### WHAT IS REQUIRED
Each line below must be set down exactly; omit any image you find.

### DATA EXCERPT
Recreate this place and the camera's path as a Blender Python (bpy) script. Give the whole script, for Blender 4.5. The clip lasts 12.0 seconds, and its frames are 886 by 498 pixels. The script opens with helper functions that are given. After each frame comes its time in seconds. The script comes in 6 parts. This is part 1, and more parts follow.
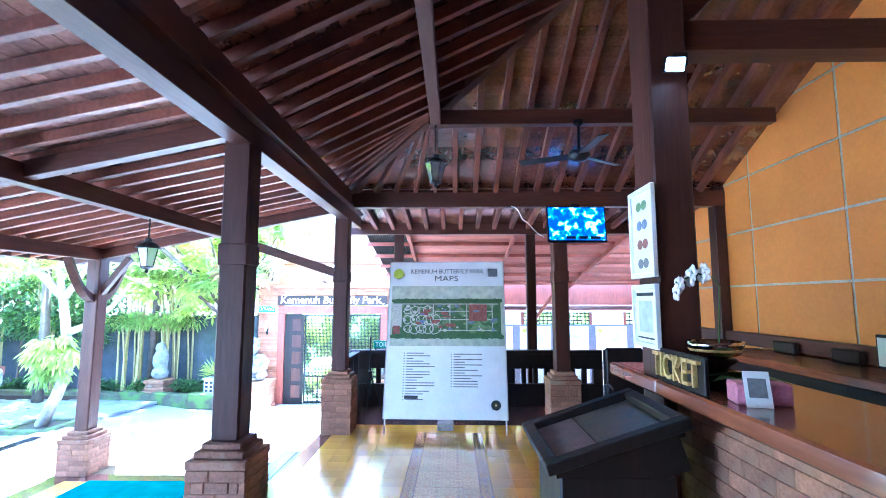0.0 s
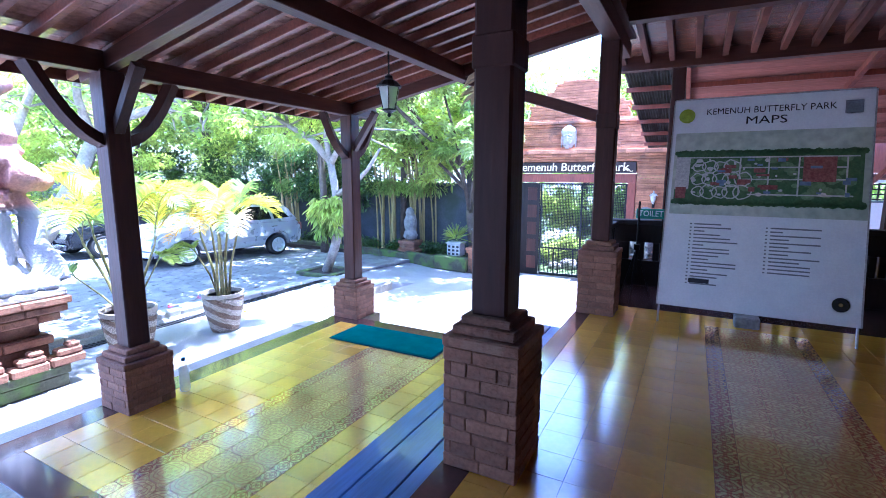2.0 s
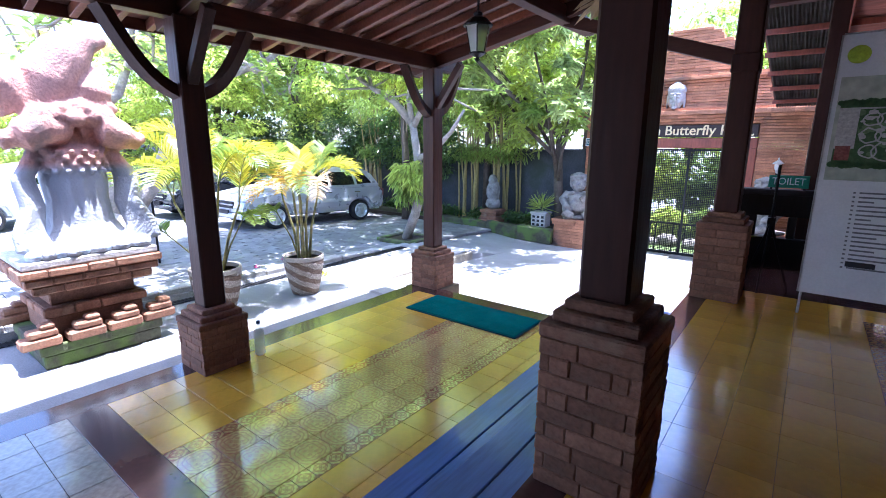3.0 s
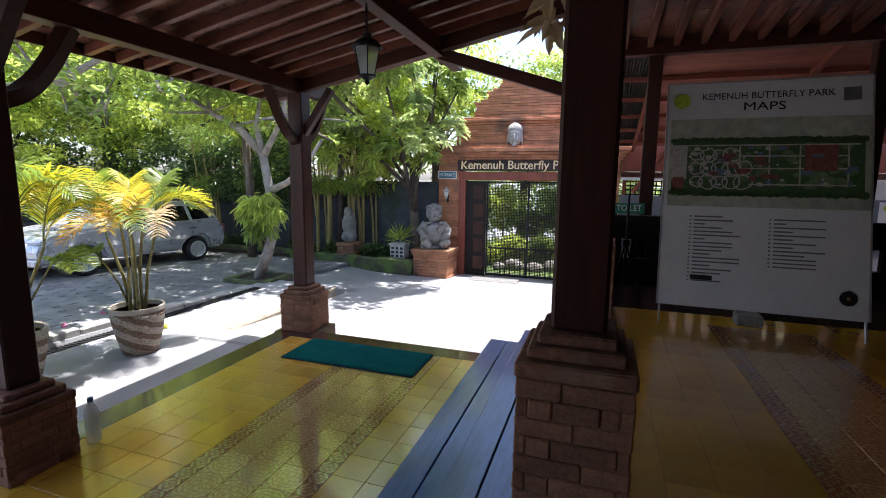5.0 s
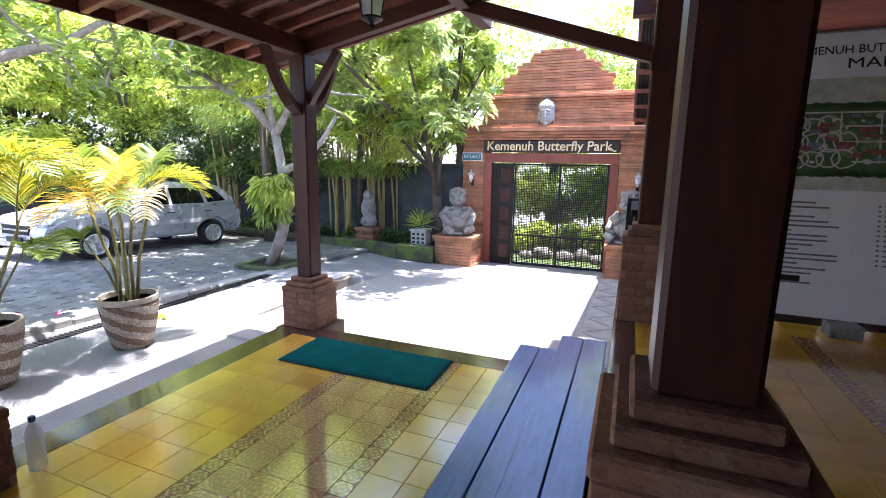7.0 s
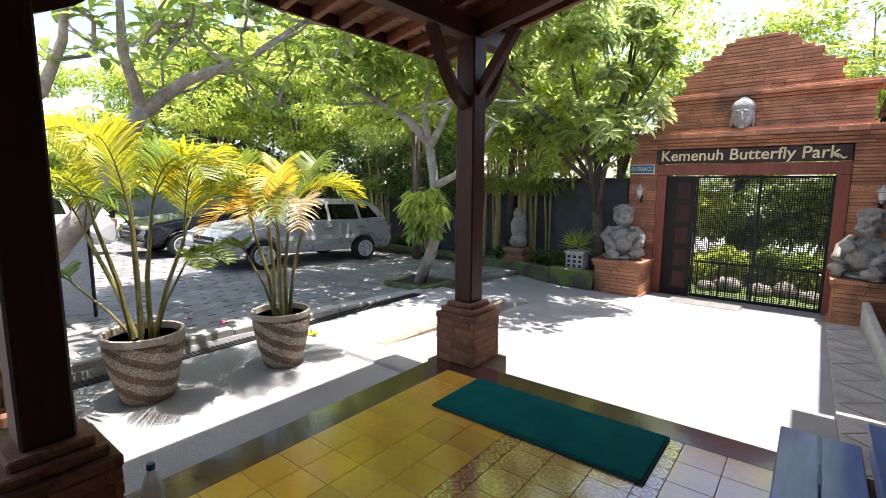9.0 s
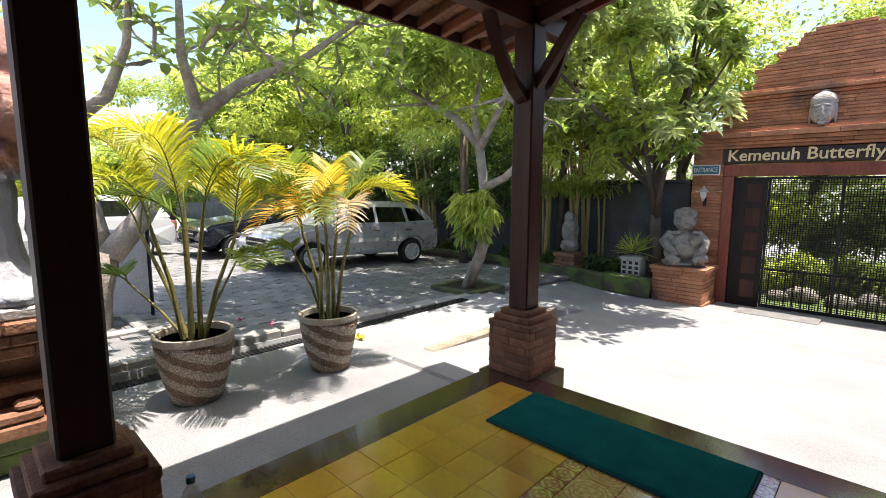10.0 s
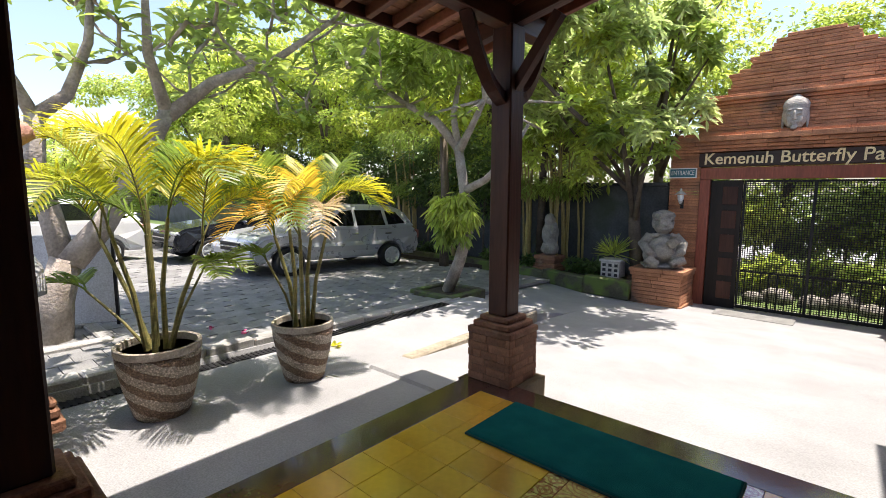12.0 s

### EXERCISE SOLUTION
Recreate this place and the camera's path as a Blender Python (bpy) script. Give the whole script, for Blender 4.5. The clip lasts 12.0 seconds, and its frames are 886 by 498 pixels. The script opens with helper functions that are given. After each frame comes its time in seconds. The script comes in 6 parts. This is part 1, and more parts follow.
0.0 s
2.0 s
3.0 s
5.0 s
7.0 s
9.0 s
10.0 s
12.0 s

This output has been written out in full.